In the face of an extremely hostile enemy with a global reach and an appetite to relentlessly turn the screws on workers, half measures are not going to get the job done. But half measures are all that tough-talking Teamsters president Sean O'Brien has to offer. Caught between workers demanding immediate relief on the one side and a boss refusing to play ball whatsoever on the other, he launched this strike. But he has limited its potential impact by setting its goal no higher than convincing Bezos to enter into "good faith bargaining." Accordingly, he has confined the strike to what the capitalist rulers consider acceptable as a demonstration to them of his own "good faith." So, forget the class-struggle methods—like solidarity strikes—that built the Teamsters in the first place. Instead, O'Brien works both sides of the capitalist aisle, courting Trump one day and urging Democrats to walk the picket lines the next. In either case, the union will only be crippled by its attachment to politicians who defend the bosses' interests at the expense of working people.

The surest way to unionize Amazon—or Starbucks and the auto industry in the South for that matter—is to rally the strongest possible working-class force to confront the bosses' interests and make them capitulate to the union and its demands, not just play fair. O'Brien, though, is looking for a repeat of the recent UPS "industry standard" contract at Amazon. But UPS workers remain divided by the tiers that they went into the contract battle looking to eliminate, and many thousands of jobs are now on the chopping block as that company pursues its "Network for the Future." This model—seeking a slightly better deal for the workers while letting the company keep the upper hand—is not going to bring any real relief.

To make that possible, the strike must be extended to the Amazon workforce as a whole. Union militants must dispatch flying pickets to motivate other locations to join the strike, while consciously combatting divisions in the workforce. They can sink deeper and stronger roots for the union by organizing it as a fighting battalion against the bosses' "divide and rule"—against segregation on and off the job, against the abuse of migrant labor, against the discarding of seasonal workers. The latter, desperate to earn some money for their families right now, could be brought out to the picket lines if the Teamsters were to commit to a fight to make temp jobs permanent at decent wages. Organizing the union on this basis would be widely appealing not only to more hesitant Amazon workers, but also the black, Latino and working-class communities where they live.

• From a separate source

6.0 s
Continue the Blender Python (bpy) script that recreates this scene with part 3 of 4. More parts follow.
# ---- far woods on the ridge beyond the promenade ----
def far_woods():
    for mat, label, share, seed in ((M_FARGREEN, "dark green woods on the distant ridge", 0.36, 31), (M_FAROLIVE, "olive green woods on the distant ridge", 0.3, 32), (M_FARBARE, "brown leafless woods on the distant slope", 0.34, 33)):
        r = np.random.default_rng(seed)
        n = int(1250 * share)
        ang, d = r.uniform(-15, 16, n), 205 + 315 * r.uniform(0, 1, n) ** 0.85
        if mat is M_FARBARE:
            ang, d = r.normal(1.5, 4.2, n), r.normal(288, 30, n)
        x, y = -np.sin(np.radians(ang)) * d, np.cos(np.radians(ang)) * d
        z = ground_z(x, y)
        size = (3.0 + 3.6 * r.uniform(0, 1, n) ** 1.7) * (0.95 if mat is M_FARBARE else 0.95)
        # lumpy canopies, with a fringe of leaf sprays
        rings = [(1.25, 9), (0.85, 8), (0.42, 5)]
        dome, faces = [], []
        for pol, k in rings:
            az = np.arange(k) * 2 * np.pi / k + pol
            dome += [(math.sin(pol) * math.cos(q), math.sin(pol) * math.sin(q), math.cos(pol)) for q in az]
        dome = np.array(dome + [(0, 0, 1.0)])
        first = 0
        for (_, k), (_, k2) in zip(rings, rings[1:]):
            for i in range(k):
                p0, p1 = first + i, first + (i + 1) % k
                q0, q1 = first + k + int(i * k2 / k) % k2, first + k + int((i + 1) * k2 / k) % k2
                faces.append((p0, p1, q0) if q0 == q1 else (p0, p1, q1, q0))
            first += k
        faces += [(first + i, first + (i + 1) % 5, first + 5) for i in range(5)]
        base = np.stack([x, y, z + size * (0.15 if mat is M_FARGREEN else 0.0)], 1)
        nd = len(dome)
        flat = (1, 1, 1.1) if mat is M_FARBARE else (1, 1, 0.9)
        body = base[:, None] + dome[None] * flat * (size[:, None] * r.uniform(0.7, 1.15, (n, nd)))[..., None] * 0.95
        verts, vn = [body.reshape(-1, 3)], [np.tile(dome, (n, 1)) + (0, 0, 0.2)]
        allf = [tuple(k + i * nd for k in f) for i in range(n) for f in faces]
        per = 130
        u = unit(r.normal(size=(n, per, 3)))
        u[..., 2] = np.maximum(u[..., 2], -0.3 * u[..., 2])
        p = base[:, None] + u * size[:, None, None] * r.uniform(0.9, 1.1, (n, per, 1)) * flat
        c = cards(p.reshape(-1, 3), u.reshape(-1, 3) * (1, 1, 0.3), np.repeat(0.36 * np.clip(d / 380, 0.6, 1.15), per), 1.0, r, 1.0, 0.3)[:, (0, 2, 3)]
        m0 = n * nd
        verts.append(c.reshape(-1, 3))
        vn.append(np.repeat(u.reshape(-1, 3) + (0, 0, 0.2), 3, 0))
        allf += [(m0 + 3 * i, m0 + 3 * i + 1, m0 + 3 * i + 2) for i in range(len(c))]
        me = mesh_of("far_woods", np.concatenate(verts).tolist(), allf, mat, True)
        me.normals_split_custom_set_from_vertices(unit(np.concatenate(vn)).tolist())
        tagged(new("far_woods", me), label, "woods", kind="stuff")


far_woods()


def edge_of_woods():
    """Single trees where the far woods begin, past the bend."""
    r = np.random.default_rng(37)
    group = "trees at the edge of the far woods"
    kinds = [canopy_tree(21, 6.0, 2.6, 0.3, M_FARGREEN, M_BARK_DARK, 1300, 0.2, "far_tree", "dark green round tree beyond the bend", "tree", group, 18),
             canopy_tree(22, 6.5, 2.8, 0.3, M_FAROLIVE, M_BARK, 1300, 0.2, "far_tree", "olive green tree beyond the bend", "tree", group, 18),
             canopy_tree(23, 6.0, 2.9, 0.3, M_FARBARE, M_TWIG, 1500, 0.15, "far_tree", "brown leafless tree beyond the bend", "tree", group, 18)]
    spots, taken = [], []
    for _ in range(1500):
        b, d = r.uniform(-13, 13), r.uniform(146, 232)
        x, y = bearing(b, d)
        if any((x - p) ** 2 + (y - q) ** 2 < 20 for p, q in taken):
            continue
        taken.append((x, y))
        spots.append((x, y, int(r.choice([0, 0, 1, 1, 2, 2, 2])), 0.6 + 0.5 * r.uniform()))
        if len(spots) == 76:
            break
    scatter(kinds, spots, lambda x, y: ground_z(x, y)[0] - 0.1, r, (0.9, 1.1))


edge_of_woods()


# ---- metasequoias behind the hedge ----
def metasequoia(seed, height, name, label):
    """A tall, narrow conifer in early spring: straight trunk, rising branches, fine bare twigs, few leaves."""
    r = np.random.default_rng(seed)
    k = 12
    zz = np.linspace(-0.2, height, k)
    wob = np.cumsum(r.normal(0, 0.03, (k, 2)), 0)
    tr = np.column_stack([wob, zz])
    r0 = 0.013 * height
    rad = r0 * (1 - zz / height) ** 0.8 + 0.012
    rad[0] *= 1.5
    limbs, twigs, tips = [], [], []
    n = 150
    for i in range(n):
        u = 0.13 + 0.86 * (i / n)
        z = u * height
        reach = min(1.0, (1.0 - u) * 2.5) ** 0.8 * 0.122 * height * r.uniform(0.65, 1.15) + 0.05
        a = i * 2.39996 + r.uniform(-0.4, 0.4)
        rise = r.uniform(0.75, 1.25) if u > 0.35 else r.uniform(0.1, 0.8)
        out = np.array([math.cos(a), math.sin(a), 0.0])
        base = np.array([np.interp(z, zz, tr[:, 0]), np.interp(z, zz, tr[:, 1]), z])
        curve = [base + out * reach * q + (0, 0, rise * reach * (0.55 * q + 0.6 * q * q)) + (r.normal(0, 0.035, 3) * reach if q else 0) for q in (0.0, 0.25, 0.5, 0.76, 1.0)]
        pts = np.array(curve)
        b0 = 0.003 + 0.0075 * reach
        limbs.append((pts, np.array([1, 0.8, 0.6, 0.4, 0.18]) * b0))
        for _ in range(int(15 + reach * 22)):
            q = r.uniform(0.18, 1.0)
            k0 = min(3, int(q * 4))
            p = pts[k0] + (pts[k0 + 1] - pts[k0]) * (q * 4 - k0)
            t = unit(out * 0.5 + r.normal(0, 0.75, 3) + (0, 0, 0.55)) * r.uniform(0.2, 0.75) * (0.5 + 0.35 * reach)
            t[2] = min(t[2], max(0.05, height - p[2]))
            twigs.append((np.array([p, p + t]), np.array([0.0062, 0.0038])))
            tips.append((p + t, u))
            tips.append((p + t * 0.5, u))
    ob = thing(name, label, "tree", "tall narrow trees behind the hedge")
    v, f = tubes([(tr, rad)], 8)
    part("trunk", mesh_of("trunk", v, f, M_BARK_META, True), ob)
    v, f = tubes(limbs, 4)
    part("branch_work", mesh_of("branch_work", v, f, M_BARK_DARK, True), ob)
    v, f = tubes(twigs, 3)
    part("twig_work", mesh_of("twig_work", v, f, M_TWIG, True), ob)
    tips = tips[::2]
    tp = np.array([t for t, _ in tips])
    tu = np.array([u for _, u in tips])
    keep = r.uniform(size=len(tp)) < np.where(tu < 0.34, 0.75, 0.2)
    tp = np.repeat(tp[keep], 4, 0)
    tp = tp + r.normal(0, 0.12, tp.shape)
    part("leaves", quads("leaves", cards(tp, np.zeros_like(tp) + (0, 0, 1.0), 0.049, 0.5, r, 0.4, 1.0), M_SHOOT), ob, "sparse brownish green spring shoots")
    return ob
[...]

The gloves need to come all the way off. For starters, the Teamsters should instruct UPS drivers to refuse to move Amazon packages, period. But such solidarity—which would go a long way toward putting UPS Teamsters in a better position to fight against layoffs—is not compatible with O'Brien's effort to keep things respectable for the class enemy. A blanket refusal to handle Amazon deliveries by postal workers would also be a boost in their own contract battle, which now intersects Trump's privatization threats. But this, too, would provoke opposition from their union leaders, who are not about to go up against the government. To give the union a strong foundation, Amazon workers must replace O'Brien's losing strategy with one based on solidarity in struggle with the oppressed and the labor movement nationally and internationally against the common enemy:

  • Rally Amazon workers and their working-class allies to build mass picket lines that keep scabs from crossing!
  • Enlist unionized logistics workers to refuse to handle Amazon packages!
  • Reject reliance on the Democrats and Republicans! For a workers party to advance the interests of workers and the oppressed!